It's actually quite hard to completely approach this with with pure LINQ. To make life easier, you'll need to write atleast one helper method that allows you to transform an enumeration. Take a look at the example below. Here I make use of an IEnumerable
of TimeInterval
and have a custom Split
method (implemented with C# iterators) that Joins two elements together in one Tuple
:
class TimeInterval
{
DateTime Start;
DateTime End;
int Value;
}
IEnumerable<TimeInterval> ToHourlyIntervals(
IEnunumerable<TimeInterval> halfHourlyIntervals)
{
return
from pair in Split(halfHourlyIntervals)
select new TimeInterval
{
Start = pair.Item1.Start,
End = pair.Item2.End,
Value = pair.Item1.Value + pair.Item2.Value
};
}
static IEnumerable<Tuple<T, T>> Split<T>(
IEnumerable<T> source)
{
using (var enumerator = source.GetEnumerator())
{
while (enumerator.MoveNext())
{
T first = enumerator.Current;
if (enumerator.MoveNext())
{
T second = enumerator.Current;
yield return Tuple.Create(first, second);
}
}
}
}
The same can be applied to the first part of the problem (extracting half hourly TimeInterval
s from the list of strings):
IEnumerable<TimeInterval> ToHalfHourlyIntervals(
IEnumerable<string> inputLines)
{
return
from triple in TripleSplit(inputLines)
select new TimeInterval
{
Start = DateTime.Parse(triple.Item1.Replace("Start: ", "")),
End = DateTime.Parse(triple.Item2.Replace("End: ", "")),
Value = Int32.Parse(triple.Item3)
};
}
Here I make use of a custom TripleSplit
method that returns a Tuple<T, T, T>
(which will be easy to write). With this in place, the complete solution would look like this:
// Read data lazilzy from disk (or any other source)

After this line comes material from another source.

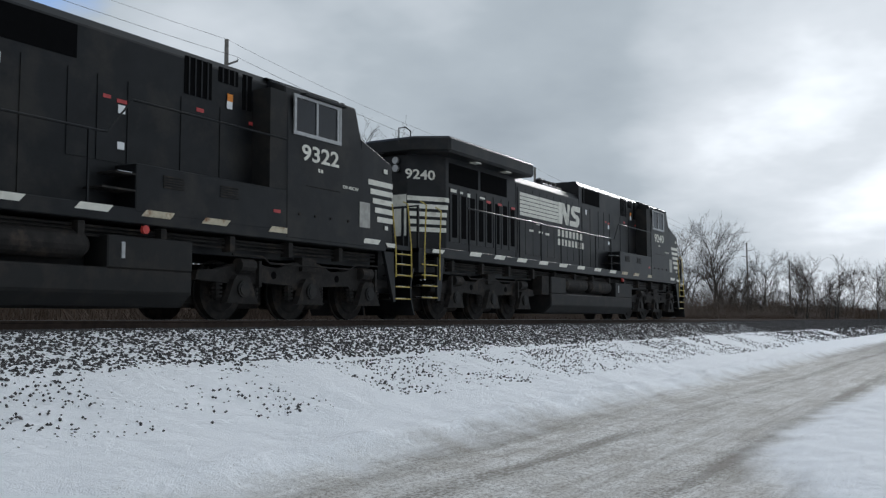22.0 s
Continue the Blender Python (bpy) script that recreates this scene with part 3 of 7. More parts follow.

var lines = File.ReadLines(path);
var halfHourlyIntervals = ToHalfHourlyIntervals(lines);
var hourlyIntervals = ToHourlyIntervals(halfHourlyIntervals);
foreach (var interval in hourlyIntervals)
{
// process
}
What's nice about this solution is that it is completely deferred. It processes one line at a time, which allows you to process indefinately big sources without the danger of any out of memory exception, which seems important considering your given requirement:
This data keeps going for a week then 30 days and 365days.